Reality TV: The new, most popular form of fiction today. Survivor (Wednesdays, CBS, 8-9 p.m.) is outrageously popular. It's been joined by Big Brother. Neither of them is all that interesting. They are, however, fashionable.
One thing that can be said for "Survivor" is that the actual competition for food and equipment, and for immunity from expulsion, is the best part. It's the game that keeps the entertainment afloat - the rules matter, the effort matters, the team matters. And "Survivor" is nicely photographed - plenty of long views of the ocean, close-ups of wildlife, and a sense of the expanse of nature - even the tropical heat has a majesty about it.
CBS's "Big Brother," on the other hand, is dead ugly to look at. The only relief from that all-square interior and the duller, all-square exterior is the human faces themselves.
Jeff Probst, the host of "Survivor," said that he was "interested in human nature," and watching humans reveal what they are really made of fascinated him. But if you watch that show enough, you know that the contestants gossip about each other and complain of their shortcomings on national TV. It gets nasty.
Watching "Big Brother" - which so far hasn't caught on with viewers the way "Survivor" has - for the first few nights was a lot like listening to gossip, too.
One woman cried because her husband was mean to her before she entered the house. This is not an actress reading a part - this is a woman who is seriously at odds with her spouse and is telling the world about it.
One man says he thinks his life is not as interesting as the others', so later he plays the fool by wearing a wig and cackling like a chicken.
Another man judges everyone else in the house on the most superficial bases.
All the insecurities common to most of us have already started to surface: We can see issues of race and class, youth and maturity, male and female, creating tensions.
What we do not see are the internal mechanisms of each person's thoughts. We do not see where their individual grasp of decency may lie - the way we would in a good play or film.
The better natures of these people may be hidden from us by all those candid cameras. After all, the producers have to keep viewers coming back. The essence of all "dramality" programs, as "Survivor" producer Mark Burnett terms his peculiar brand of reality TV, is conflict.

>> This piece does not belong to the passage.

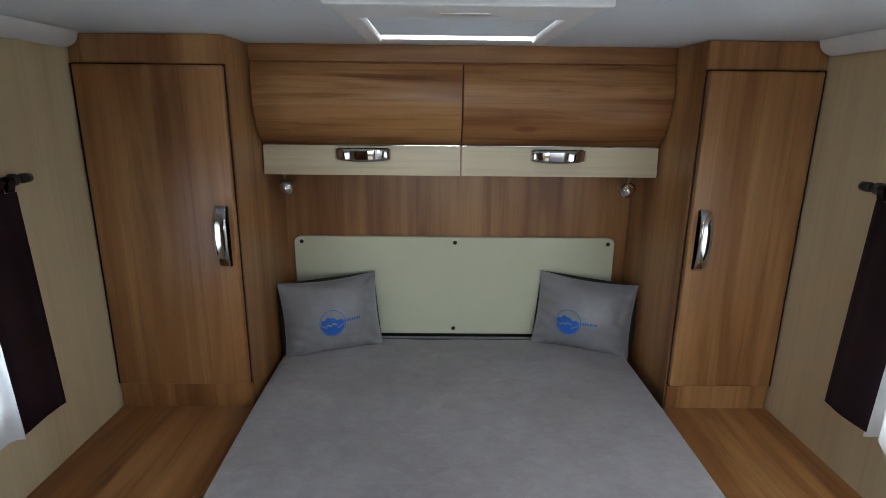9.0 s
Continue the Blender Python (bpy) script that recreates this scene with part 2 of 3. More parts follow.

Conflict is at the heart of all drama, and comedy, too. But good fiction is meant to reflect life, to distill it so that we may better understand the human condition and reflect on what it means to live a meaningful life.
The really sneaky thing about "dramalities" like "Survivor" and "Big Brother" is how they appear to be real, when in fact, they are so terribly contrived.
The image the viewer receives of "human nature" is bleak, distorted, and engineered by the producers and editors.
One might hope that reality TV would extend empathy - but it doesn't do that.
Viewers tend to choose the contestants they like (or dislike) on "Survivor" based on the evidence given them, which is inherently superficial because editors have subjectively trimmed and picked from reels and reels of footage.
Never is it bleaker than when members are voted off. On "Survivor," the individual who is expelled has his symbolic torch snuffed in a hokey ceremony. All very junior high.
It remains to be seen if "Big Brother" (on CBS five nights a week for three months) will be more enlightening than "Survivor" has been.
When a similar version of the show aired in Germany, a movement sprang up to ban it for its violation of human dignity. It doesn't matter that the guests volunteered or that they were looking for financial reward - or that it was popular. Once compromised, human dignity is difficult to salvage. And with four video streams on the net (view them at www.bigbrother2000.com), fans in the United States are already choosing sides about the American edition.
A better use of one's TV time might be Nuremberg (TNT, Part I on Sunday, July 16, 8-10 p.m., and Part II on Monday, July 17, 8-10 p.m.). This ambitious mini-
series stars Alec Baldwin as Chief Justice Robert Jackson, the brilliant prosecutor who tried 22 Nazi war criminals at Nuremberg, Germany, after World War II.
The crack cast is also headed by Christopher Plummer as Sir David Maxwell-Fyfe, the British prosecutor, and Brian Cox as Hermann Goering. They are marvelous in their respective roles. But the film has many problems, the worst of which is that it fails to describe the war crimes clearly enough. Then, too, a gratuitous romance between Justice Jackson and his secretary has absolutely no place in this story - a turning point in modern history wherein war criminals were held accountable in the eyes of all mankind for atrocities committed "under orders" during the war.
The best of the dialogue is taken from actual courtroom records. The gifted Baldwin captures the idealism and political savvy of Jackson, and the brilliance with which he turned on a dime and reinvented his questions in order to trap the defendants in their own boasting. When he utters Jackson's closing argument, he stirs the conscience with the best of American idealism. He reminds us of the integrity of human empathy, the absence of which results in evil.